To celebrate its first six months of life, Soggettiva Gallery retraces the steps of its path started with MONSTERS (Sacred) vs MONSTERS (And that’s it) – unprecedented dialogue between cult films and monstrous creatures like Godzilla and King Kong – and culminated in April, during the Milan Design Week, with Perspective: Artistic Movie Poster, which featured the architecture and geographies of the most visionary movies of the last decades.
In the middle, Unconventional Christmas, which focused on artworks that offer a new pespective on the movie we love the most, Christmas’ ones.
Then, Lynch Highway, where the red curtain opened on movie posters inspired by American grotesque’s master, David Lynch.
What about love? The Mood for Love displayed the greatest love stories of Cinema (the reference, obviously, is to the iconic film by Hong Kong director Wong Kar-wai.
Finally, Tarantino and friends – a dive into the great titles that have marked the career of the most Pulp director ever.
THE SIXTH SENSE OF SOGGETTIVA kicks off with three sacred monsters of cinema: the artist Adam Maida made a psychedelic reinterpretation of Stalker by Andrej Tarkovskij, while Adam Juresko tributes Federico Fellini’s La Dolce Vita and David Cronenberg’s The Fly.
Actual monsters will be celebrated with the reinterpretation of the terrifying Godzilla by Francesco Casolari.
There could not be a less conventional Christmas than the one celebrated in May: Simone Macciocchi pays homage to Nightmare Before Christmas by Tim Burton with a series of unique artworks.
Bartosz Kosowski and Przemek Debowski, two artists of the Polish school, drew inspiration from David Lynch’s timeless films offering their original vision of Lost Highway and Dune, while Adam Juresko confronted himself with the iconic Twin Peaks.
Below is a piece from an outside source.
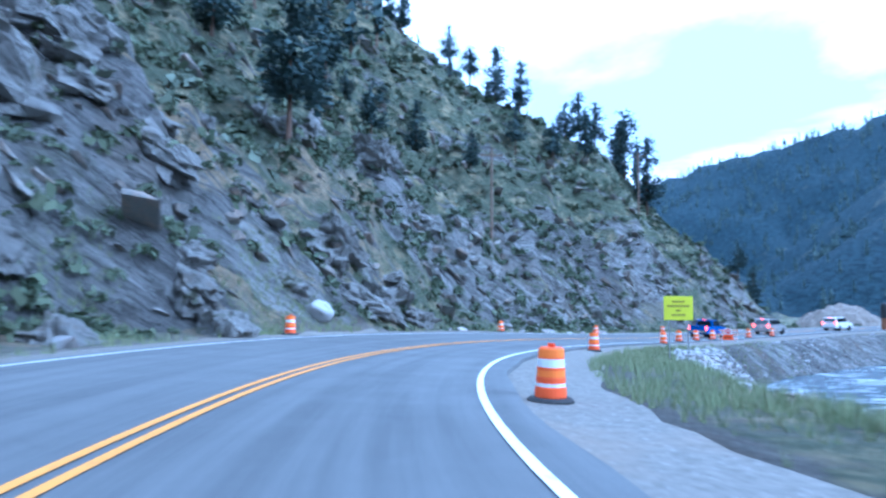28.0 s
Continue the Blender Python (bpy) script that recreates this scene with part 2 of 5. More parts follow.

The works of Silvia Cocomazzi come directly from the Milan School of Comics: they all concentrate on the extraordinary films by Wong Kar-wai, in particular In the Mood for Love.
There will be the Alternative Movie Posters related to the most recent exhibitions as well: the entire cinematic universe of Quentin Tarantino is summarized in the work that Ape Meets Girl reserves to Pulp Fiction, while Uma Thurman, in the role of The Bride in Kill Bill, inspired the evocative poster by Mark Reihill.
Finally, on display, the most famous architectures appeared in the history of cinema, two of which in New York: The Royal Tenenbaum’s reassuring house, re-designed by George Townley, and the definitely more disturbing Rosemary’s Baby’s building, re-imagined by Max Dalton.